» **Work instructions**:
Omit any picture, and return the remaining data exactly as written.

» **Given data**:
— BEGIN —

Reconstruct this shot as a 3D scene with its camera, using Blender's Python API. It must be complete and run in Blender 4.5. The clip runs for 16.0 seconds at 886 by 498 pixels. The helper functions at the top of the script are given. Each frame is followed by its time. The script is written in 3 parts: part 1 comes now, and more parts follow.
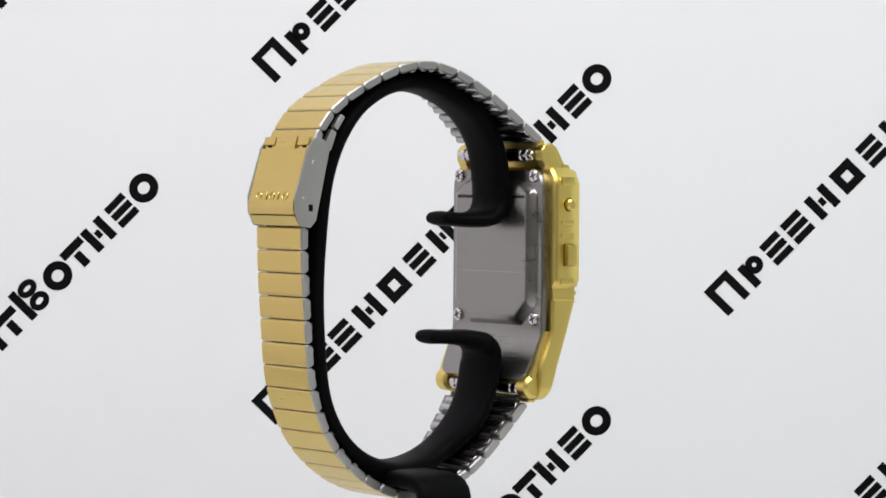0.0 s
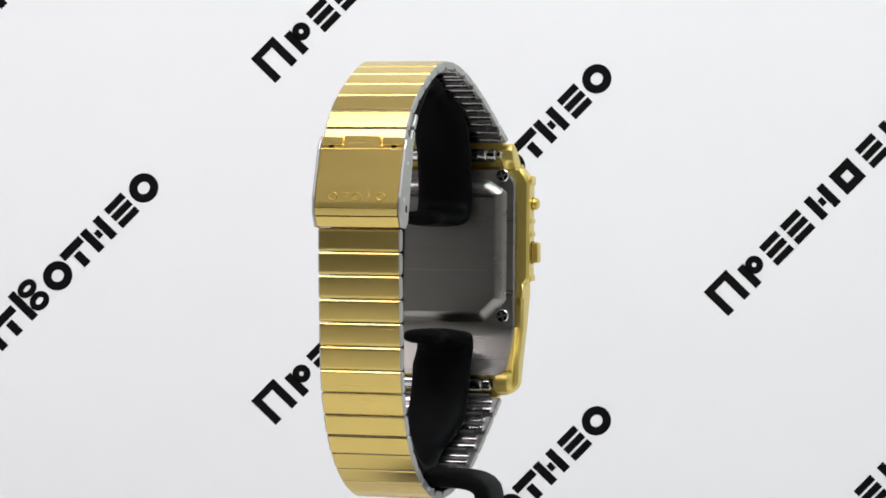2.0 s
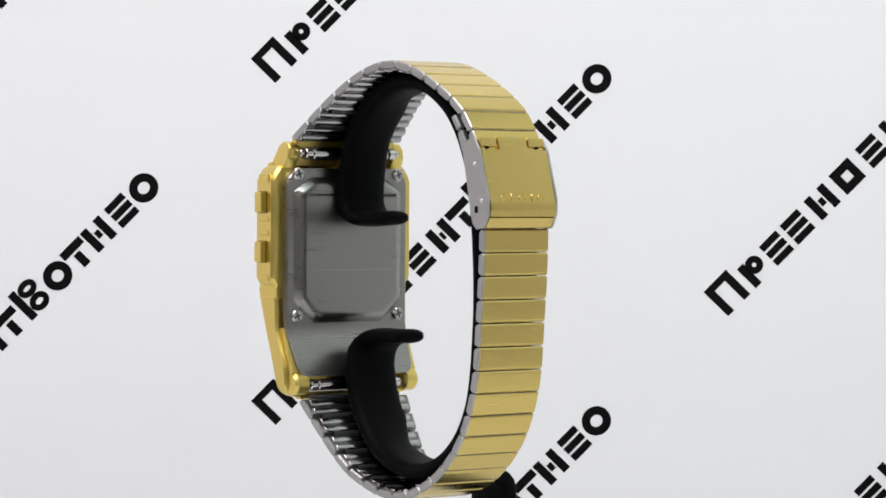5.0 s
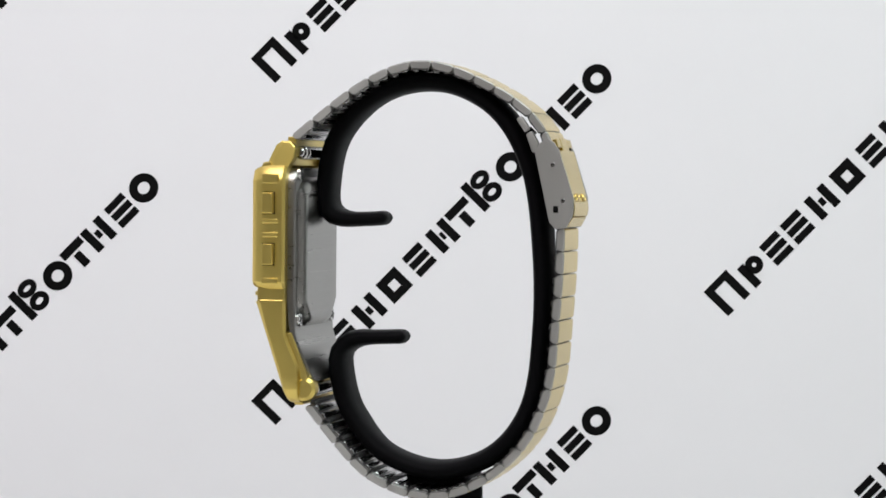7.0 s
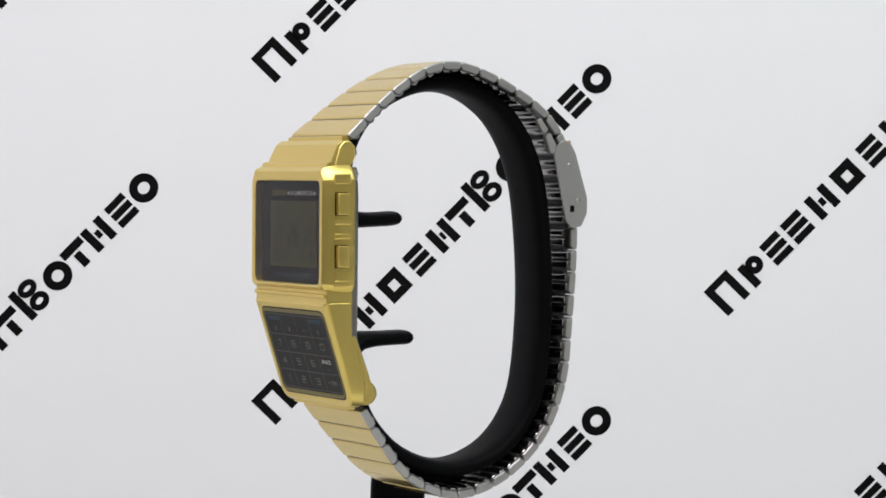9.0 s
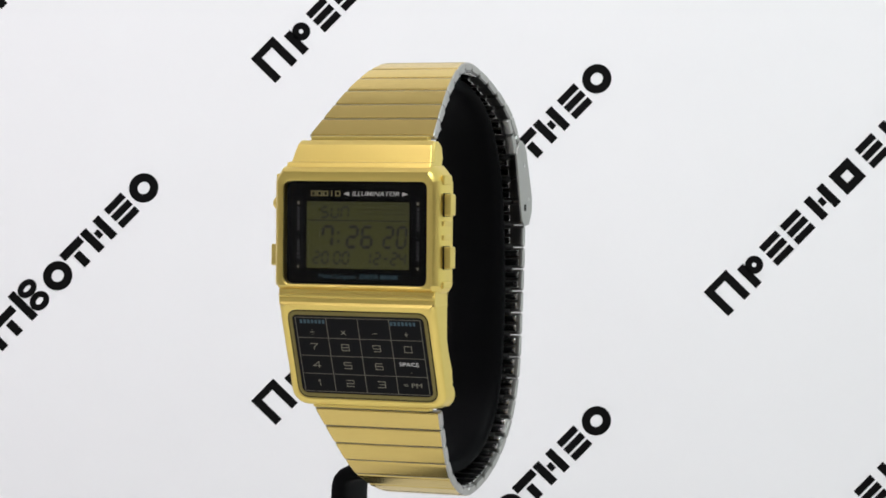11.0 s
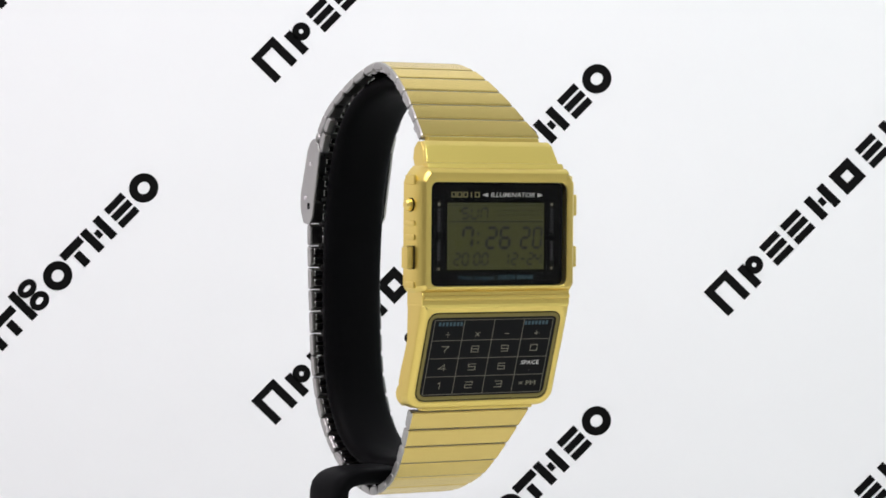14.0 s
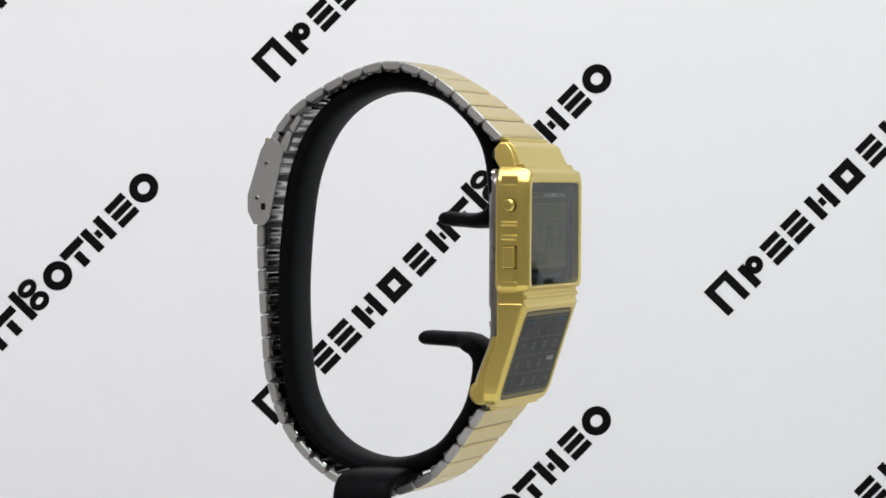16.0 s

— END —

» **Output**:
Reconstruct this shot as a 3D scene with its camera, using Blender's Python API. It must be complete and run in Blender 4.5. The clip runs for 16.0 seconds at 886 by 498 pixels. The helper functions at the top of the script are given. Each frame is followed by its time. The script is written in 3 parts: part 1 comes now, and more parts follow.
0.0 s
2.0 s
5.0 s
7.0 s
9.0 s
11.0 s
14.0 s
16.0 s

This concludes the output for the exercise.